Sébastien Hirel, Amira Akili

Métamorphoses (2014): Sébastien Hirel, Amira Akili

 

Diviso in tre capitoli (Giove ed Europa, Europa e Bacco, Europa e Orfeo), il film narra appunto la storia di Europa, giovane ragazza di periferia, che viene avvicinata misteriosamente da un dio che dice di chiamarsi Giove, e che intrattiene con lei un’appassionante e mistica relazione erotica. Da quel momento in poi Europa comincerà a muoversi in giro per le foreste, incontrando prima Bacco e poi inseguendo Orfeo fino al suo nascondiglio, ascoltando, durante le sue peregrinazioni, le storie di Atamante e Ippomene, dell’Ermafrodita, dell’uomo dai cento occhi, delle tre mortali che non credettero alla divinità di Bacco, di Orfeo ed Euridice e altre inserite geometricamente all’interno del tessuto filmico. Fino a un ricongiungimento definitivo con l’astrattezza assoluta del mare.

Se anche il tema naturalistico non spicca per originalità, quello che più stupisce di Métamorphoses è proprio la scelta coraggiosa di fare un film che sia nelle forme che nei contenuti aspiri all’immediatezza. In mezzo a un cinema che tenta di raggiungere l’Assoluto soltanto attraverso storie che si propongano come lineari e frequenti, oppure con toni ermetici e sofisticamente filosofici, Honoré decide di raccontare le storie più classiche per eccellenza inserendole nel mondo di oggi, al confine fra la città e la campagna, individuabile da scuole, campi da basket e edifici quasi da banlieu. E mentre il film trionfa nella sua linearità, è anche l’estetica che si fa lineare, normale, dotata di movimenti o estremamente illustrativi (e di conseguenza contemplativi) o fortemente onirici, considerando però che si tratta di un onirismo davvero algido, freddo, disposto su una dimensione bidimensionale in cui si constata la Bellezza e la si riassocia a ciò che Bellezza oggi non è, ovvero al lato più barbaro di noi.
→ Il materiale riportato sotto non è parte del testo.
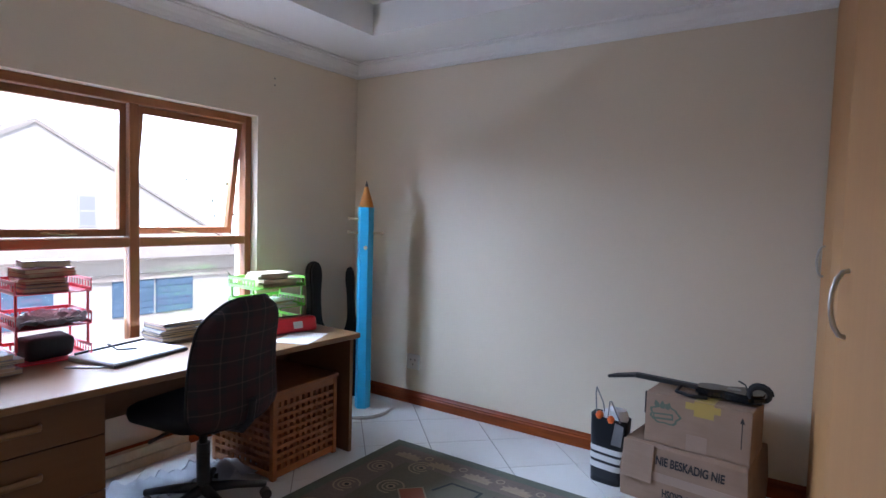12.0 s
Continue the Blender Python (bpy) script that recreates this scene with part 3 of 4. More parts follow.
# ---- desk ----
def desk():
    e = thing("desk", "long oak laminate writing desk under the window", "desk", pose(-1.525, 4.225, 0, 0, 0, -2.0))
    # local: x back towards the wall is negative, y runs negative along the front
    part("top", box((-0.80, -2.05, 0.69), (0, 0, 0.72), 0.003), OAK, e)
    # panels, pedestal and drawers take the laminate darkened for shade
    part("end_panel", box((-0.76, -0.055, 0.0), (-0.03, -0.030, 0.69), 0.001), OAK_SHADED, e)
    part("end_panel", box((-0.76, -2.03, 0.0), (-0.03, -2.005, 0.69), 0.001), OAK_SHADED, e)
    part("modesty_panel", box((-0.60, -1.395, 0.38), (-0.582, -0.056, 0.689)), OAK_SHADED, e)
    ped = part("pedestal", box((-0.62, -2.004, 0.04), (-0.075, -1.40, 0.689), 0.001), OAK_SHADED, e, "drawer pedestal")
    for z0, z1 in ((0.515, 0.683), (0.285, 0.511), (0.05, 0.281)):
        d = part("drawer", box((-0.0745, -2.0, z0), (-0.055, -1.403, z1), 0.0015), OAK_SHADED, ped)
    # one level only below the pedestal
    for z in (0.605, 0.415, 0.19):
        pts = [(-0.056, -1.78, z), (-0.04, -1.775, z), (-0.036, -1.75, z), (-0.036, -1.66, z), (-0.04, -1.635, z), (-0.056, -1.63, z)]
        part("handle", moved(tube(pts, 0.008, 8), Matrix.Translation((0, 0, z)) @ Matrix.Diagonal((1, 1, 1.8, 1)) @ Matrix.Translation((0, 0, -z))), OAK, ped, "broad wooden drawer pull", True)
    return e


desk()


def crate():
    e = thing("slatted_crate", "square-holed oiled wooden lattice storage crate on the floor", "crate", pose(-1.60, 3.645, 0, 0, 0, 2))
    w, d, h = 0.485, 0.51, 0.46     # along y, back along -x
    t = 0.03
    for x, y in ((-t, 0), (-t, w - t), (-d, 0), (-d, w - t)):
        part("corner_post", box((x, y, 0), (x + t, y + t, h), 0.002), PINE, e)
    for z0, z1 in ((0.012, 0.05), (h - 0.04, h)):
        part("frame_rail", box((-0.022, t, z0), (-0.002, w - t, z1), 0.001), PINE, e)
        part("frame_rail", box((-d + t, 0.002, z0), (-t, 0.022, z1), 0.001), PINE, e)
    nz, n = 9, 10
    for k in range(n + 1):
        y = t + (w - 2 * t) * k / n
        if 0 < k < n:
            part("slat", box((-0.018, y - 0.011, 0.05), (-0.010, y + 0.011, h - 0.04)), PINE, e)
        x = -t - (d - 2 * t) * k / n
        if 0 < k < n:
            part("slat", box((x - 0.011, 0.006, 0.05), (x + 0.011, 0.014, h - 0.04)), PINE, e)
    for k in range(1, nz):
        z = 0.05 + (h - 0.09) * k / nz
        part("slat", box((-0.0098, t, z - 0.010), (-0.003, w - t, z + 0.010)), PINE, e)
        part("slat", box((-d + t, 0.0001, z - 0.010), (-t, 0.0058, z + 0.010)), PINE, e)
    part("back_panel", boxes(((-d + 0.004, t, 0.01), (-d + 0.012, w - t, h)), ((-d + t, w - 0.012, 0.01), (-t, w - 0.004, h)), ((-d + t, t, 0.01), (-t, w - t, 0.02))), PINE, e)
    part("lid", box((-d - 0.006, -0.006, h + 0.001), (0.006, w + 0.006, h + 0.022), 0.003), PINE, e)
    return e


crate()


# ---- coat stand ----
def coat_stand():
    e = thing("coat_stand", "blue pencil-shaped wooden coat stand with round base", "coat stand", pose(-1.985, 4.765, 0))
    bm = disc(0.205, 0.001, 0.026, 48)
    bmesh.ops.bevel(bm, geom=[x for x in bm.edges if len(x.link_faces) == 2 and any(len(f.verts) > 4 for f in x.link_faces)], offset=0.008, segments=2, affect="EDGES")
    part("base", bm, BASEWHITE, e, "pale round base")
    part("shaft", disc(0.057, 0.027, 1.478, 6), BLUE, e, "bright blue hexagonal shaft")
    part("cone", disc(0.056, 1.478, 1.625, 18, r2=0.012), ORANGE_WOOD, e, "orange sharpened wood cone", True)
    part("tip", disc(0.0122, 1.6252, 1.665, 14, r2=0.002), GRAPHITE, e, "grey pencil lead tip")
    for ang, z in ((214, 1.394), (214, 1.293), (34, 1.293), (-48, 1.19), (130, 1.19)):
        a = radians(ang)
        r0, r1 = 0.048, 0.112
        pg = part("peg", tube([(r0 * math.cos(a), r0 * math.sin(a), z), (r1 * math.cos(a), r1 * math.sin(a), z + 0.004)], 0.009, 10), PALEWOOD, e, "pale round peg")
        part("knob", moved(bm_ball(0.014), pose(r1 * math.cos(a) * 1.06, r1 * math.sin(a) * 1.06, z + 0.004)), PALEWOOD, pg, "", True)
    return e


def bm_ball(r, n=12):
    bm = bmesh.new()
    bmesh.ops.create_uvsphere(bm, u_segments=n, v_segments=n // 2 + 2, radius=r)
    return bm


coat_stand()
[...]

Visto l’accostamento al classicismo, verrebbe da rifarsi al cinema di Pasolini (Edipo Re), ma siamo in tutt’altra dimensione, contenutistica ed estetica.

Il frequente ricorso ai nudi integrali si rivela dunque fondamentale, e non suona come la solita ricerca di scandalo che caratterizzava i film precedenti del regista. Qui Honoré valorizza attori sconosciuti fisicamente perfetti, affidando loro sequenze tenui e non riconducibili a nessun vero genere artistico (né realismo, né espressionismo, né onirismo semplice né nient’altro di davvero codificabile). E così crea una vera e propria parentesi esistenziale in cui dimentichiamo le contraddizioni del nostro essere e cominciamo a volteggiare in sequenze ipnotiche e quasi teatrali.

 

Amira Akili

Métamorphoses (2014): Amira Akili

 

Presentato nella sezione Giornata degli Autori al 71° Festival del Cinema di Venezia, Métamorphoses è il classico film dalla stroncatura facile, non facilmente leggibile né realmente facile rispetto agli standard cinematografici odierni. È dunque il tipico film dotato di pochi strenui sostenitori. Ma fa parlare di sé, ed è un fulmine a ciel sereno, incantevole, selvaggio ed estasiante dal punto di vista estetico, oltre che profondamente emozionante, nonostante l’apparente freddezza.